## Task objective
What is wanted is an exact restatement of the lines from the one with "turn = (Vector(target)" through the one with "carried.location, carried.rotation_quaternion = m.translation, q", both included, and of no other lines.

## Dataset content

____________________

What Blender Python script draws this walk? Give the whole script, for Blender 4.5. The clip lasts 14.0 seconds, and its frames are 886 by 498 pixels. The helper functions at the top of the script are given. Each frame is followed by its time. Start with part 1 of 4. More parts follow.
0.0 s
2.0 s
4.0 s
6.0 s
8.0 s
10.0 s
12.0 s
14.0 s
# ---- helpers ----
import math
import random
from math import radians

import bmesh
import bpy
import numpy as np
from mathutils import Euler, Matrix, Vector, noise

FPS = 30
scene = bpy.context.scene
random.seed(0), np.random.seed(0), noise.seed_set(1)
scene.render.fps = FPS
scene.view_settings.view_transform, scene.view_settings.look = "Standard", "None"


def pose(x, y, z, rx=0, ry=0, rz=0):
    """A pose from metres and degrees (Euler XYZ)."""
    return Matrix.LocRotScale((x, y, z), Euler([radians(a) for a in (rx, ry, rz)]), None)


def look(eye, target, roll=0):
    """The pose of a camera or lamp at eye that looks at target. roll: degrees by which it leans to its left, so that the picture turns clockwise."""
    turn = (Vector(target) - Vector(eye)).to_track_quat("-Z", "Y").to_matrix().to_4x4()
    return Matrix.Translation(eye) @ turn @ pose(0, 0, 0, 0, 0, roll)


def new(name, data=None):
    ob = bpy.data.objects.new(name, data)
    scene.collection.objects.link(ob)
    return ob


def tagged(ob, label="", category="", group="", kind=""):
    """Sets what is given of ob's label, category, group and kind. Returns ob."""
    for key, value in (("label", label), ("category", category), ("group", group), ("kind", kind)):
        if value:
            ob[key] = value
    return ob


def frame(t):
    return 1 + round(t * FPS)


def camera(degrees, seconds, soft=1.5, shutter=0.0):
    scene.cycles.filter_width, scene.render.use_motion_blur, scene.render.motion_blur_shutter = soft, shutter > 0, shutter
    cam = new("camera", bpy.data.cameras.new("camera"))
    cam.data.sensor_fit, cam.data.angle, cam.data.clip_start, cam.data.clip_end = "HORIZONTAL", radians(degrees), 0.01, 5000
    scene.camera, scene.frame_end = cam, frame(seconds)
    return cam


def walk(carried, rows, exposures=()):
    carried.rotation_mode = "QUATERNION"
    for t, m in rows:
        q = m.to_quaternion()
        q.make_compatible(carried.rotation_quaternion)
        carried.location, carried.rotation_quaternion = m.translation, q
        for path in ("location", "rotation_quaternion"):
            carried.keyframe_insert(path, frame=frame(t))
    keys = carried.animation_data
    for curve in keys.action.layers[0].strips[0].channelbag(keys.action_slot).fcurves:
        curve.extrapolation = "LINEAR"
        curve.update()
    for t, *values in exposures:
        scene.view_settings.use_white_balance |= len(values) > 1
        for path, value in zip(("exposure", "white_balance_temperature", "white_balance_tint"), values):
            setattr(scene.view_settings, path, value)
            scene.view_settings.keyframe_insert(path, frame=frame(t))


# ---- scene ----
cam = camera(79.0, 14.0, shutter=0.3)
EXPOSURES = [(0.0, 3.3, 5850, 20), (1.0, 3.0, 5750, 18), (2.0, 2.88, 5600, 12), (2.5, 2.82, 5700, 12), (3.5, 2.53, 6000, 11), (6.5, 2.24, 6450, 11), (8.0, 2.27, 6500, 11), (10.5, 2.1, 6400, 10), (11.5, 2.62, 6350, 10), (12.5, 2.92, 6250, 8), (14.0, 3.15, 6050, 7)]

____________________

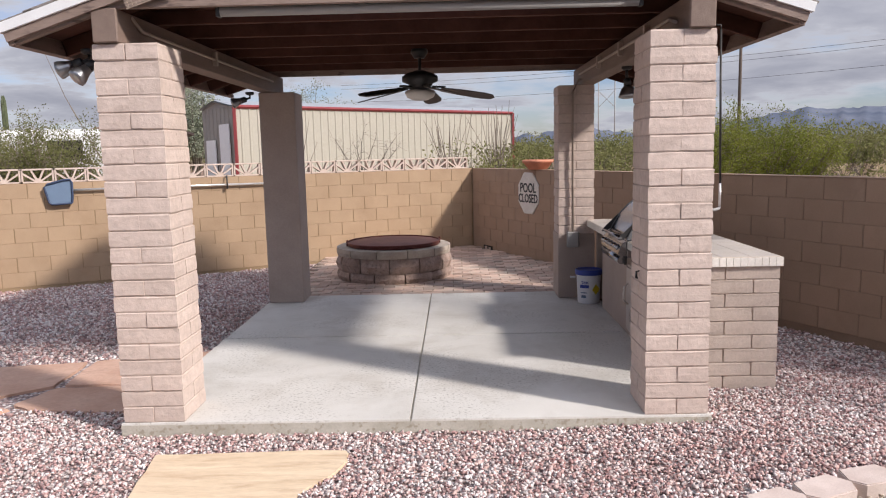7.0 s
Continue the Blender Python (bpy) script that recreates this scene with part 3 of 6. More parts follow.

____________________

## Solution to this problem
    turn = (Vector(target) - Vector(eye)).to_track_quat("-Z", "Y").to_matrix().to_4x4()
    return Matrix.Translation(eye) @ turn @ pose(0, 0, 0, 0, 0, roll)


def new(name, data=None):
    ob = bpy.data.objects.new(name, data)
    scene.collection.objects.link(ob)
    return ob


def tagged(ob, label="", category="", group="", kind=""):
    """Sets what is given of ob's label, category, group and kind. Returns ob."""
    for key, value in (("label", label), ("category", category), ("group", group), ("kind", kind)):
        if value:
            ob[key] = value
    return ob


def frame(t):
    return 1 + round(t * FPS)


def camera(degrees, seconds, soft=1.5, shutter=0.0):
    scene.cycles.filter_width, scene.render.use_motion_blur, scene.render.motion_blur_shutter = soft, shutter > 0, shutter
    cam = new("camera", bpy.data.cameras.new("camera"))
    cam.data.sensor_fit, cam.data.angle, cam.data.clip_start, cam.data.clip_end = "HORIZONTAL", radians(degrees), 0.01, 5000
    scene.camera, scene.frame_end = cam, frame(seconds)
    return cam


def walk(carried, rows, exposures=()):
    carried.rotation_mode = "QUATERNION"
    for t, m in rows:
        q = m.to_quaternion()
        q.make_compatible(carried.rotation_quaternion)
        carried.location, carried.rotation_quaternion = m.translation, q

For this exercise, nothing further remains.